With the ConDems putting Royal Mail privatisation back on the agenda, the detente is not likely to last long.

But interestingly, the sleeping giant that is the potential collective strength of BT’s workers has been awoken.

In the two-and-a-half decades  since British Telecom was sold off, as with most privatisations, the drive for profit and the greed of shareholders has been at a high cost to the terms and conditions of their workers.

The assault on BT workers has intensified in the past few years as the recession and competition has seen a massive shedding of jobs, increased workloads, cuts in pay for new entrants and the increase of unsocial working hours.

Why the hell do you want to work at BT, you got an 'OLOGY for chrissakes!

Two tranches of 15,000 job cuts in 2009 and all of the above attacks have not been met with any response by the union.

So why the potential scrap over pay?

I think there are three

major reasons.

Firstly, the leadership of the telecoms side of the CWU have surrendered so much that the huge haemorrhaging of jobs has meant that precious facilities for local union officials is under threat.
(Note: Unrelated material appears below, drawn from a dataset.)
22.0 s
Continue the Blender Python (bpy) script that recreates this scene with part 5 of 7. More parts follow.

Also, continued capitulation has raised questions in the minds of BT Operate and BT Openreach workers, in particular, as to the value of their union subscription if the union keeps giving way on their terms and conditions.

Secondly, Labour has lost power. The CWU have always been strong supporters of the Labour Party. On the postal side, Mandelson’s privatisation bid created tensions and Billy Hayes has been critical of the Labour Party. No such criticisms were forthcoming from the Telecoms and Financial Services Executive. Just as with BT, the leadership at national and local level in telecoms has rolled over when confronted by any of the Labour policies that have affected jobs, pensions, etc. The parliamentary aspirations of these officials far outweighed the desperate needs of their members whose living standards were continually under threat. Being employees of a private concern rather than public servants also helped to ease any tensions, although any strikes or disruption tended to taint a Labour Government. Now that we don’t have such a Government, and such dreams of warm, cosy and honourable member seats have diminished for the time being, its safe to take the kid gloves off.
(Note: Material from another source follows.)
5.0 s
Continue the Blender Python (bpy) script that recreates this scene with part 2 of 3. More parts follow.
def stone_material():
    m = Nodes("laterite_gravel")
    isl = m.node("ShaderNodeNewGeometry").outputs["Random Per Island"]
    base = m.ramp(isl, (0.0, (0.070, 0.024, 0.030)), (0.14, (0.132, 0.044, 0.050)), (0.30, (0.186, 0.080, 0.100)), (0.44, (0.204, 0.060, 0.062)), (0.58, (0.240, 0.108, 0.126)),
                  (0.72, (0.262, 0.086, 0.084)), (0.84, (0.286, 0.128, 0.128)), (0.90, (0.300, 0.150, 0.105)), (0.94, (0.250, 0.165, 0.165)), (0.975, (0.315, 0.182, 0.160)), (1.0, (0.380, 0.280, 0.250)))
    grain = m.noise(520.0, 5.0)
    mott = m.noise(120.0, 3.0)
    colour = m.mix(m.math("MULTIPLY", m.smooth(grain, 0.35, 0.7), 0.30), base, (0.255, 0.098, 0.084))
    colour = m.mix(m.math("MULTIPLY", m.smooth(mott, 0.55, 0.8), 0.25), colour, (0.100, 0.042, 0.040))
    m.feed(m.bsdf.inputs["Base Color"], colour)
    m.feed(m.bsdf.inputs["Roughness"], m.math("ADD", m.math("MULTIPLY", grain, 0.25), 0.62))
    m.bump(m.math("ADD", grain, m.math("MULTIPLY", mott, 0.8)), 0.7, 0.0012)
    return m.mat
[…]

Thirdly, the BT workers themselves have been rendered powerless as wave of attacks has seen their jobs massacred (on one day it was reported that 10,000 redundancy parties took place in the UK for BT employees alone), and their pay and conditions cut to the bone. Being a BT engineer is not the plum job it used to be.

The anger amongst BT workers is tangible. The commentb below from a BT Openreach worker is typical of the mood of many workers.

“As an Openreach engineer for the last three and a half years, I am now sick to death of the way we are treated by BT – we have had a number of negative changes made to our working conditions and we work under the most unfair performance management scheme you could ever envisage. Many of us are fed up now at the lack of respect we receive from the top of the company.”

http://news.bbc.co.uk/1/hi/business/10159149.stm

The top gaffer at BT, Ian Livingstone is on £860,000 a year and gets another £1.2m bonus on top.

Such numbers will rile BT workers that are being asked to work harder and swallow a 2% increase, when inflation is closer to 5%. In effect a pay cut.

The ballot can be won and can start to reinvigorate workplace organisation if the union taps into the anger not just around pay, but also the cuts and the attacks on conditions.

CWU Conference was the perfect place for the union to announce the intention to ballot. There was plenty of media coverage, sunny Bournemouth is not a bad place for a reporter to hang out and interview a union leader. Hundreds of activists are gathered in one place and battleplans can be drawn up.

Added to that is the political atmosphere.

The question for many of the delegates at the conference, both telecoms and postal was – what next for Labour?

Which of the candidates for leader would best serve the interests of CWU members?

Two emergency motions were passed on the Monday of the conference.

One committed the union to encouraging the debate and organising hustings without tying the union to a particular candidate. The second motion resolved that the union would only support a candidate that supported the aims and the policies of the CWU (ie – that they at least oppose the privatisation of Royal Mail).

The last time Billy Hayes and the National Executive recommended a candidate was during the last Deputy Leadership election and he backed former CWU leader and right-winger Alan Johnson. This was too much for the rank-and-file who had the CWU colours ripped from that particular mast at the 2007 conference.

It could be worse.

David Miliband eyes the crown...

He could have chosen to support either of the Blackadder twins.

Balls and Burnham are also tainted, no matter how hard they try to distance themselves, by their support and involvement in the Blair and Brown regimes.

Diane Abbott is the cuddly left choice.

But even then, too much cuddling with Miguel Portillo (the traitor to his family that fought so diligently and bravely against Franco and the right in Spain) and her insistence that her child should have a much better education than those of the working-class people she represents in Hackney, will not endear her to many.

How much is it to get my kid into Eton, Mick?

 

Then there is John McDonnell,  the only candidate that you could guarantee would support not just the anti-privatisation campaigns of the CWU, but has pretty much been an ever-present in the campaign against the war, anti-immigration policies, the fight against the Nazis and the supported workers rights to strike.

 His failure to appear on the ballot paper in 2007 ensured that Gordon Brown would enjoy a coronation.

The fact that a socialist could not get on a Labour ballot in a twenty-first century already gripped by war and crisis was a shocking indictment on the party.

Aware that a repeat is likely, McDonnell’s strategy seems to be to ask his opponents to pass on their nominations to him  and Diane Abbott once they have received the requisite number of nominations.

McDonnell: Too left-wing to be included on the ballot?

This is hardly likely.

First, the left-wing candidate Jon Cruddas came far too close and won far too many votes in the Deputy Leadership as far as the Labour right were concerned.

With the Labour Party having a resurgence in membership (14,000 have joined since the election defeat), I suspect that the likes of the Milibands would be happy to keep McDonnell and if possible, Abbott out of the race.